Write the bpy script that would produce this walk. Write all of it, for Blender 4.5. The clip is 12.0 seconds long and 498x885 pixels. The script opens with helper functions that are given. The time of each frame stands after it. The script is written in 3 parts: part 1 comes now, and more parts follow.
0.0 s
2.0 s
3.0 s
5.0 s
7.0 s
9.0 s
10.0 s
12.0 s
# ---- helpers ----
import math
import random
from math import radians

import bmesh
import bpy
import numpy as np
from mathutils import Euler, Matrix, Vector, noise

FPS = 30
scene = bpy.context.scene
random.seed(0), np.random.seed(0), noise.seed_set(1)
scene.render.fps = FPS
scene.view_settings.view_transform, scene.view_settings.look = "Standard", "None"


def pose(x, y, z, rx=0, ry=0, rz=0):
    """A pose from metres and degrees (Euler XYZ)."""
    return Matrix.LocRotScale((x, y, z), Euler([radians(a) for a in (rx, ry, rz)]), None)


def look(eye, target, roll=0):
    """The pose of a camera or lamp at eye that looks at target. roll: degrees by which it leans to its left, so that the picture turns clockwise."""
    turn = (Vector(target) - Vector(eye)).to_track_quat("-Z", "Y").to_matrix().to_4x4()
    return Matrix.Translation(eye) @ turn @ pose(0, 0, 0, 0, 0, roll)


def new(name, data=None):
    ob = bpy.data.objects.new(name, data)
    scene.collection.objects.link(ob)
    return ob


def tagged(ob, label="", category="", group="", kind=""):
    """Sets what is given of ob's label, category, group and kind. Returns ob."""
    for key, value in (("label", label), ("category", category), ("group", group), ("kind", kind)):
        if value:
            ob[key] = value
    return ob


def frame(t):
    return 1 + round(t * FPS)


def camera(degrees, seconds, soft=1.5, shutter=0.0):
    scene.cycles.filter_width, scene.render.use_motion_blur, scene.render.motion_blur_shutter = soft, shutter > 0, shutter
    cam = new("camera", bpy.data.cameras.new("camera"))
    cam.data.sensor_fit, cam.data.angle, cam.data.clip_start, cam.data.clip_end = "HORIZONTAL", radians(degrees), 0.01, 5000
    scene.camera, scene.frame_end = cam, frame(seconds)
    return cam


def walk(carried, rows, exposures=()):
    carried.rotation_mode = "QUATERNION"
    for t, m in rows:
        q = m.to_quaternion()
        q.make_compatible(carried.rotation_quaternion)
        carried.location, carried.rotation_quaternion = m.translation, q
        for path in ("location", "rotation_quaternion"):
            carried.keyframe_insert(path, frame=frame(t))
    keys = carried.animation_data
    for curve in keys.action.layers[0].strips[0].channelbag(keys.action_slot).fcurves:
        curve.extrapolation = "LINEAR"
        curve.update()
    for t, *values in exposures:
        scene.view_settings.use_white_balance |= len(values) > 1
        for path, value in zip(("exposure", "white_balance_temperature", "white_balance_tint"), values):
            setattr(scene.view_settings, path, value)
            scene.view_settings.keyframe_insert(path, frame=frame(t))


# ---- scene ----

▬▬▬▬▬▬

* Work instructions *
Output the full listing without altering anything.

* Response *
Write the bpy script that would produce this walk. Write all of it, for Blender 4.5. The clip is 12.0 seconds long and 498x885 pixels. The script opens with helper functions that are given. The time of each frame stands after it. The script is written in 3 parts: part 1 comes now, and more parts follow.
0.0 s
2.0 s
3.0 s
5.0 s
7.0 s
9.0 s
10.0 s
12.0 s
# ---- helpers ----
import math
import random
from math import radians

import bmesh
import bpy
import numpy as np
from mathutils import Euler, Matrix, Vector, noise

FPS = 30
scene = bpy.context.scene
random.seed(0), np.random.seed(0), noise.seed_set(1)
scene.render.fps = FPS
scene.view_settings.view_transform, scene.view_settings.look = "Standard", "None"


def pose(x, y, z, rx=0, ry=0, rz=0):
    """A pose from metres and degrees (Euler XYZ)."""
    return Matrix.LocRotScale((x, y, z), Euler([radians(a) for a in (rx, ry, rz)]), None)


def look(eye, target, roll=0):
    """The pose of a camera or lamp at eye that looks at target. roll: degrees by which it leans to its left, so that the picture turns clockwise."""
    turn = (Vector(target) - Vector(eye)).to_track_quat("-Z", "Y").to_matrix().to_4x4()
    return Matrix.Translation(eye) @ turn @ pose(0, 0, 0, 0, 0, roll)


def new(name, data=None):
    ob = bpy.data.objects.new(name, data)
    scene.collection.objects.link(ob)
    return ob


def tagged(ob, label="", category="", group="", kind=""):
    """Sets what is given of ob's label, category, group and kind. Returns ob."""
    for key, value in (("label", label), ("category", category), ("group", group), ("kind", kind)):
        if value:
            ob[key] = value
    return ob


def frame(t):
    return 1 + round(t * FPS)


def camera(degrees, seconds, soft=1.5, shutter=0.0):
    scene.cycles.filter_width, scene.render.use_motion_blur, scene.render.motion_blur_shutter = soft, shutter > 0, shutter
    cam = new("camera", bpy.data.cameras.new("camera"))
    cam.data.sensor_fit, cam.data.angle, cam.data.clip_start, cam.data.clip_end = "HORIZONTAL", radians(degrees), 0.01, 5000
    scene.camera, scene.frame_end = cam, frame(seconds)
    return cam


def walk(carried, rows, exposures=()):
    carried.rotation_mode = "QUATERNION"
    for t, m in rows:
        q = m.to_quaternion()
        q.make_compatible(carried.rotation_quaternion)
        carried.location, carried.rotation_quaternion = m.translation, q
        for path in ("location", "rotation_quaternion"):
            carried.keyframe_insert(path, frame=frame(t))
    keys = carried.animation_data
    for curve in keys.action.layers[0].strips[0].channelbag(keys.action_slot).fcurves:
        curve.extrapolation = "LINEAR"
        curve.update()
    for t, *values in exposures:
        scene.view_settings.use_white_balance |= len(values) > 1
        for path, value in zip(("exposure", "white_balance_temperature", "white_balance_tint"), values):
            setattr(scene.view_settings, path, value)
            scene.view_settings.keyframe_insert(path, frame=frame(t))


# ---- scene ----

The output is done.